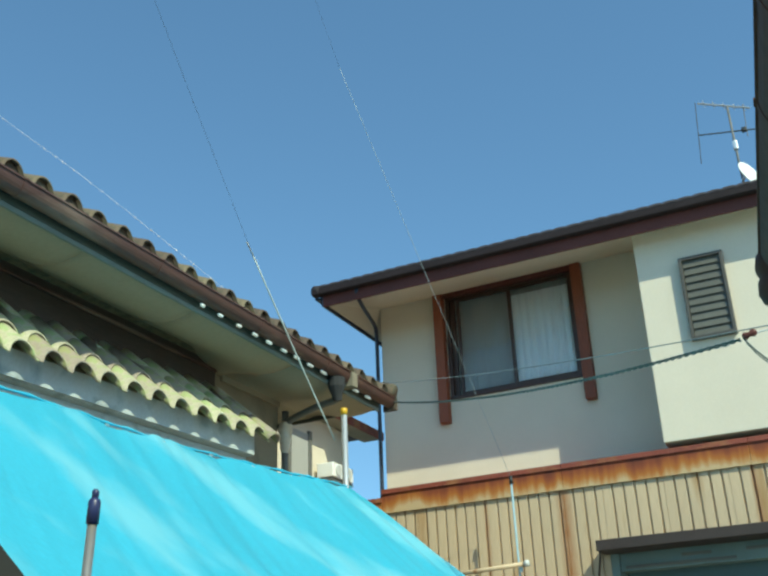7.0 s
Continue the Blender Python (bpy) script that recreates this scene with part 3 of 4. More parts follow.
np_("curtain", drape(mid - 0.02, WX1, WZ0, WZ1 - 0.13, NY + 0.12, 0.014, 9, 1), "curtain", "white lace curtain", win, True)
np_("curtain", drape(WX0, WX1, WZ0, WZ1 - 0.02, NY + 0.152, 0.006, 9, 2), "blind", "grey drawn lining curtain", win, True)
# black sheet behind the curtains painted as an unlit interior
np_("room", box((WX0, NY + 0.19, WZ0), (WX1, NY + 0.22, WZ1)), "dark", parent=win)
# louvre window on the bay
lv = np_("louvre_window", box((-0.865, SY - 0.012, 4.97), (-0.465, SY - 0.004, 5.84)), "louvre", "grey metal louvre window")
for lo, hi in (((-0.89, 4.95), (-0.855, 5.865)), ((-0.475, 4.95), (-0.44, 5.865)), ((-0.855, 5.83), (-0.475, 5.865)), ((-0.855, 4.95), (-0.475, 4.985))):
    np_("louvre_frame", box((lo[0], SY - 0.075, lo[1]), (hi[0], SY, hi[1]), edge=0.004), "louvre_frame", parent=lv)
for k in range(10):
    b = box((-0.85, -0.05, -0.003), (-0.48, 0.05, 0.003), edge=0.001)
    bmesh.ops.transform(b, matrix=Matrix.Translation((0, SY - 0.045, 5.03 + k * 0.085)) @ Matrix.Rotation(radians(76), 4, 'X'), verts=b.verts)
    np_("louvre_slat", b, "louvre", parent=lv)

# ---- tan metal store along the neighbour's ground floor ----
shed = thing("metal_store", "tan ribbed metal store with a rusted cap flashing", "shed", (-2, 10.9, 0))


def sp(name, bm, mat, label="", parent=None, smooth=False):
    ob = part(name, bm, mat, None, label, smooth)
    p = parent or shed
    ob.parent = p
    ob.matrix_parent_inverse = p.matrix_world.inverted()
    return ob


FY = 10.20


def ribbed(x0, x1, z0, z1, y, pitch=0.114):
    bm = bmesh.new()
    xs = []
    x = x0
    while x < x1 - 0.001:
        for dx, dy in ((0.0, 0.0), (pitch * 0.80, 0.0), (pitch * 0.83, 0.030), (pitch * 0.965, 0.030)):
            if x + dx <= x1:
                xs.append((x + dx, y + dy))
        x += pitch
    xs.append((x1, y))
    a = [bm.verts.new((p, q, z0)) for p, q in xs]
    b = [bm.verts.new((p, q, z1)) for p, q in xs]
    for k in range(len(xs) - 1):
        bm.faces.new((a[k], a[k + 1], b[k + 1], b[k]))
    g = bmesh.ops.extrude_face_region(bm, geom=bm.faces[:])
    for e in g["geom"]:
        if isinstance(e, bmesh.types.BMVert):
            e.co.y += 0.006
    return bm


for a, b in ((-4.92, -4.096), (-4.092, -3.268), (-3.264, -2.44), (-2.436, -2.03), (-2.026, -1.41), (-1.406, -0.784), (-0.78, 0.135)):
    if b < -2.0:
        sp("ribbed_sheet", ribbed(a, b, 0, 3.65, FY), "tan", "tan ribbed metal sheet")
    else:
        sp("ribbed_sheet", ribbed(a, b, 3.10, 3.65, FY), "tan", "tan ribbed metal sheet")
for a, b, dz in ((-4.92, -4.51, -0.09), (-4.51, -2.42, 0.0), (-2.42, -0.55, 0.0), (-0.55, 0.15, 0.0)):
    sp("flashing", box((a, FY - 0.028, 3.638 + dz), (b - 0.003, FY - 0.018, 3.90 + dz), edge=0.002), "rust", "pale flashing streaked with orange rust")
    cap = bmesh.new()
    pts = [(FY - 0.045, 3.855 + dz), (FY - 0.045, 3.905 + dz), (NY - 0.001, 3.99 + dz), (NY - 0.001, 3.93 + dz)]
    r0, r1 = [cap.verts.new((a, *p)) for p in pts], [cap.verts.new((b - 0.003, *p)) for p in pts]
    for k in range(4):
        cap.faces.new((r0[k], r0[(k + 1) % 4], r1[(k + 1) % 4], r1[k]))
    cap.faces.new(r0[::-1]), cap.faces.new(r1)
    sp("cap_flashing", cap, "cap", "red-brown painted cap")
sp("end_wall", box((0.135, FY - 0.01, 0), (0.16, NY, 3.88)), "tan")
sp("end_wall", box((-4.95, FY - 0.01, 0), (-4.92, 14, 3.78)), "tan")
sp("canopy", box((-2.08, FY - 0.34, 2.945), (1.2, FY + 0.02, 3.045), edge=0.006), "canopy", "dark weathered door canopy")
door = sp("sliding_door", box((-1.94, FY + 0.23, 0.02), (1.15, FY + 0.26, 2.80), edge=0.004), "door", "teal-grey metal sliding door")
sp("door_frame", box((-2.03, FY - 0.01, 0), (-1.95, FY + 0.25, 2.945), edge=0.004), "door_frame", parent=door)
sp("door_frame", box((-1.95, FY + 0.05, 2.78), (1.15, FY + 0.25, 2.95), edge=0.004), "door_frame", parent=door)
sp("door_rail", box((-1.9, FY + 0.03, 2.80), (-0.85, FY + 0.049, 2.83), edge=0.003), "grey_pipe", parent=door)
for x in (-1.35, -0.75):
    sp("door_hanger", box((x, FY + 0.03, 2.87), (x + 0.28, FY + 0.049, 2.90), edge=0.003), "grey_pipe", parent=door)
sp("canopy_stay", tube([(-2.05, FY - 0.30, 2.945), (-2.2, FY - 0.01, 2.55)], 0.012, 6), "canopy", parent=None)

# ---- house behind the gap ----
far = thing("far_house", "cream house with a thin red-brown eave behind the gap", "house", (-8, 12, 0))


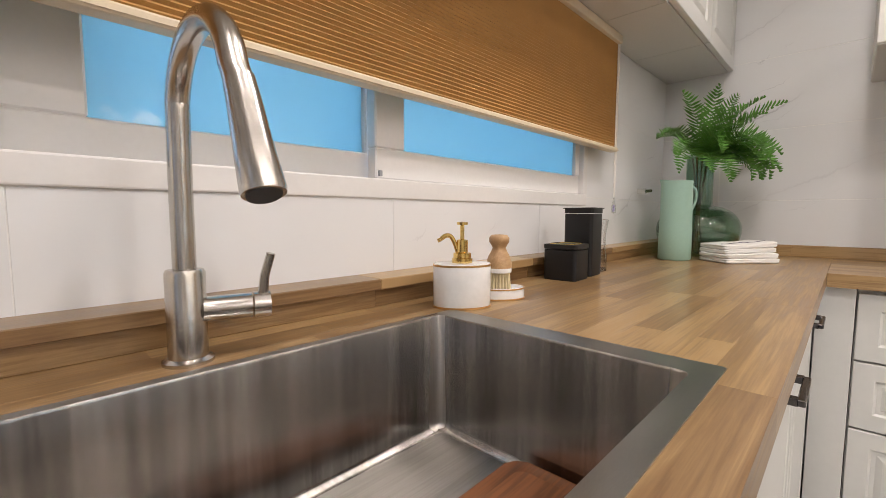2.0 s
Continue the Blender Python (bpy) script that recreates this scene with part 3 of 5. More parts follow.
def ledge(parent, x0, x1, turn, seed, cap=True):
    """Raised back ledge: a set-back board and, on the window side, a cap that stands proud of it. Local y runs into the wall."""
    rnd = random.Random(seed)
    x = x0
    while x < x1 - 1e-4:
        ln = rnd.uniform(.35, .7)
        if x1 - x - ln < .15:
            ln = x1 - x
        for y0, z0, z1 in (((.018, .0, .034), (.0, .034, .054)) if cap else ((0, 0, .047),)):
            bm = B()
            depth = .077 if cap else .03
            box(bm, -ln / 2, y0, z0, ln / 2, depth, z1, .0015, 1)
            ob = part("ledge_board" if not cap or z0 == 0 else "ledge_cap", bm, OAK, parent)
            ob.matrix_local = pose(0, 0, 0, 0, 0, turn) @ pose(x + ln / 2, 0, 0)
        x += ln


win_ledge = thing("back_ledge", "oak back ledge along the tiled window wall", "ledge", (0, WY - .078, ZC))
ledge(win_ledge, RX + .002, -.034, 0, 11)
hob_ledge = thing("back_ledge", "low oak upstand along the cooktop wall", "ledge", (-.031, 0, ZC))
ledge(hob_ledge, -WY + .004, 2.94, -90, 12, cap=False)

PEN = -1.818
hob_top = thing("worktop_hob", "oiled oak stave worktop under the gas hob", "worktop", (0, 0, ZC))
staves(hob_top, -EDGE + .001, -PEN - .001, -.610, -.001, -90, 13, seed=7)
pen_top = thing("dining_peninsula", "oak stave dining peninsula on white panels", "dining counter", (0, 0, 0))
staves(pen_top, -1.712, -.001, -2.942, PEN, 0, 24, seed=9, lengths=(.35, .8), z=ZC)


# ---- cabinets ----
def door_mesh(w, h, t=.02, rim=.055):
    """A slab with a moulded, raised middle field; faces local -y."""
    bm = B()
    box(bm, 0, 0, 0, w, t, h, .002, 1)
    f = min(bm.faces, key=lambda f: f.calc_center_median().y if f.calc_area() > .3 * w * h else 9)
    for th, dp in ((rim, 0), (.006, -.006), (.010, 0), (.014, .006)):
        if min(w, h) > 2 * (rim + .035):
            bmesh.ops.inset_region(bm, faces=[f], thickness=th, depth=dp, use_even_offset=True)
    return bm


def bar_handle(parent, x, z, length, upright=True, material=None):
    """A squared bow handle with stepped feet, in front of local y = 0."""
    material = material or GUNMETAL
    bm = B()
    a, b = ((x - .005, z - length / 2), (x + .005, z + length / 2)) if upright else ((x - length / 2, z - .005), (x + length / 2, z + .005))
    box(bm, a[0], -.032, a[1], b[0], -.022, b[1], .0015, 1)
    for s in (0, 1):
        cx, cz = (x, (z - length / 2 + .006) if s == 0 else (z + length / 2 - .006)) if upright else ((x - length / 2 + .006) if s == 0 else (x + length / 2 - .006), z)
        box(bm, cx - .006, -.024, cz - .006, cx + .006, 0, cz + .006, .0012, 1)
        box(bm, cx - .009, -.004, cz - .009, cx + .009, 0, cz + .009, .0012, 1)
    return part("handle", bm, material, parent, "dark chrome bow handle")


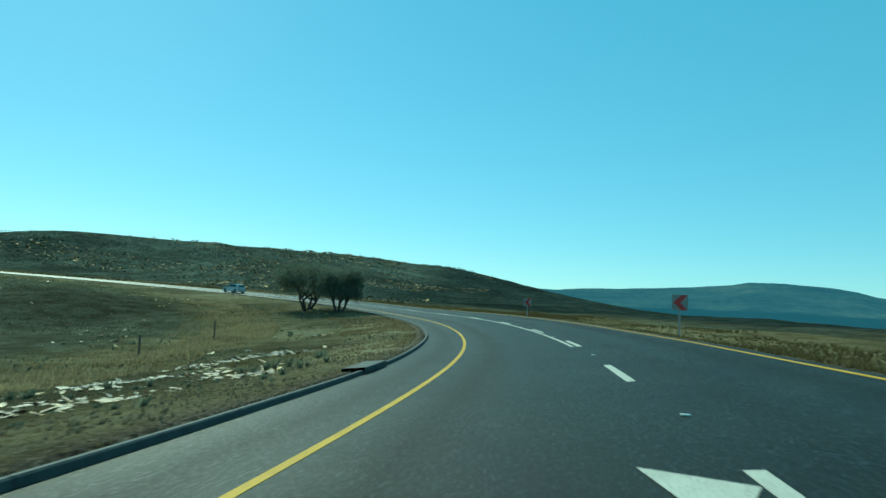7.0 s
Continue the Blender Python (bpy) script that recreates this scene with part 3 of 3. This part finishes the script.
for s0 in np.arange(15.0, 114.0, 0.92):
    top = float(np.interp(s0, CUT_S, CUT_H))
    # joints split the face into tall columns; towards the ends it falls apart into rubble
    massive = float(np.interp(s0, [14, 26, 38, 62, 72, 84], [0.6, 0.62, 0.64, 0.6, 0.52, 0.38])) * g.choice([0.6, 0.8, 1.0, 1.25])
    h, column = g.uniform(0.0, 0.12), []
    if (s0 < 74 and g.random() < 0.40) or (s0 > 95 and g.random() < 0.6):
        continue
    while h < (0.72 if s0 > 74 else 0.55) and n_block < 300 and len(column) < 5:
        width = (0.26 + 0.36 * g.random() ** 1.5) * massive
        tall = width * g.uniform(0.9, 1.9)
        s, o = s0 + g.normal() * 0.22, RIGHT_EDGE + 3.35 + 2.0 * h + g.normal() * 0.16
        if len(column) and g.random() < 0.24:                 # a gap where soil and grass show
            h += 0.6 * tall / max(top, 0.5)
            column.append(0)
            continue
        p = on_road(s, o)
        z = float(ground_at(p[0], p[1])[0])
        ob = new("boulder", BLOCKS[g.integers(9, 18) if g.random() < 0.62 else g.integers(9)])
        ob.parent = cutting
        # the beds dip one way, the joints stand near upright and share one direction
        turn = Matrix.Rotation(0.22 + g.normal() * 0.22, 4, "Y") @ Matrix.Rotation(-0.10 + g.normal() * 0.22, 4, "X") @ Matrix.Rotation(0.72 + g.normal() * 0.34, 4, "Z")
        ob.matrix_basis = Matrix.Translation((p[0], p[1], z + tall * (0.22 - 0.5 * h))) @ turn @ Matrix.Diagonal((width * g.uniform(0.9, 1.3), width * g.uniform(0.9, 1.4), tall * g.uniform(1.1, 1.7), 1))
        column.append(ob)
        n_block += 1
        h += 1.05 * tall / max(top, 0.5)
# the pale upright slabs that stand out of the face
for s0, size in ((63.2, (0.5, 1.1, 1.7)), (64.3, (0.4, 0.9, 1.5)), (91.5, (0.3, 0.5, 0.95)), (45.1, (0.35, 0.5, 0.75))):
    p = on_road(s0, RIGHT_EDGE + 3.9)
    ob = new("slab", BLOCKS[int(s0) % 18])
    ob.parent = cutting
    tagged(ob, "pale upright rock slab")
    ob.matrix_basis = Matrix.Translation((p[0], p[1], float(ground_at(p[0], p[1])[0]) + size[2] * 0.35)) @ Matrix.Rotation(0.22, 4, "Y") @ Matrix.Rotation(1.2, 4, "Z") @ Matrix.Diagonal((*size, 1))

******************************

__Set task__: Take the lines from the start of the material to the line with "(-2, 10.9, 0))", both included, and transcribe them exactly without the pictures.

__Output of the task__:
7.0 s
Continue the Blender Python (bpy) script that recreates this scene with part 3 of 4. More parts follow.
np_("curtain", drape(mid - 0.02, WX1, WZ0, WZ1 - 0.13, NY + 0.12, 0.014, 9, 1), "curtain", "white lace curtain", win, True)
np_("curtain", drape(WX0, WX1, WZ0, WZ1 - 0.02, NY + 0.152, 0.006, 9, 2), "blind", "grey drawn lining curtain", win, True)
# black sheet behind the curtains painted as an unlit interior
np_("room", box((WX0, NY + 0.19, WZ0), (WX1, NY + 0.22, WZ1)), "dark", parent=win)
# louvre window on the bay
lv = np_("louvre_window", box((-0.865, SY - 0.012, 4.97), (-0.465, SY - 0.004, 5.84)), "louvre", "grey metal louvre window")
for lo, hi in (((-0.89, 4.95), (-0.855, 5.865)), ((-0.475, 4.95), (-0.44, 5.865)), ((-0.855, 5.83), (-0.475, 5.865)), ((-0.855, 4.95), (-0.475, 4.985))):
    np_("louvre_frame", box((lo[0], SY - 0.075, lo[1]), (hi[0], SY, hi[1]), edge=0.004), "louvre_frame", parent=lv)
for k in range(10):
    b = box((-0.85, -0.05, -0.003), (-0.48, 0.05, 0.003), edge=0.001)
    bmesh.ops.transform(b, matrix=Matrix.Translation((0, SY - 0.045, 5.03 + k * 0.085)) @ Matrix.Rotation(radians(76), 4, 'X'), verts=b.verts)
    np_("louvre_slat", b, "louvre", parent=lv)

# ---- tan metal store along the neighbour's ground floor ----
shed = thing("metal_store", "tan ribbed metal store with a rusted cap flashing", "shed", (-2, 10.9, 0))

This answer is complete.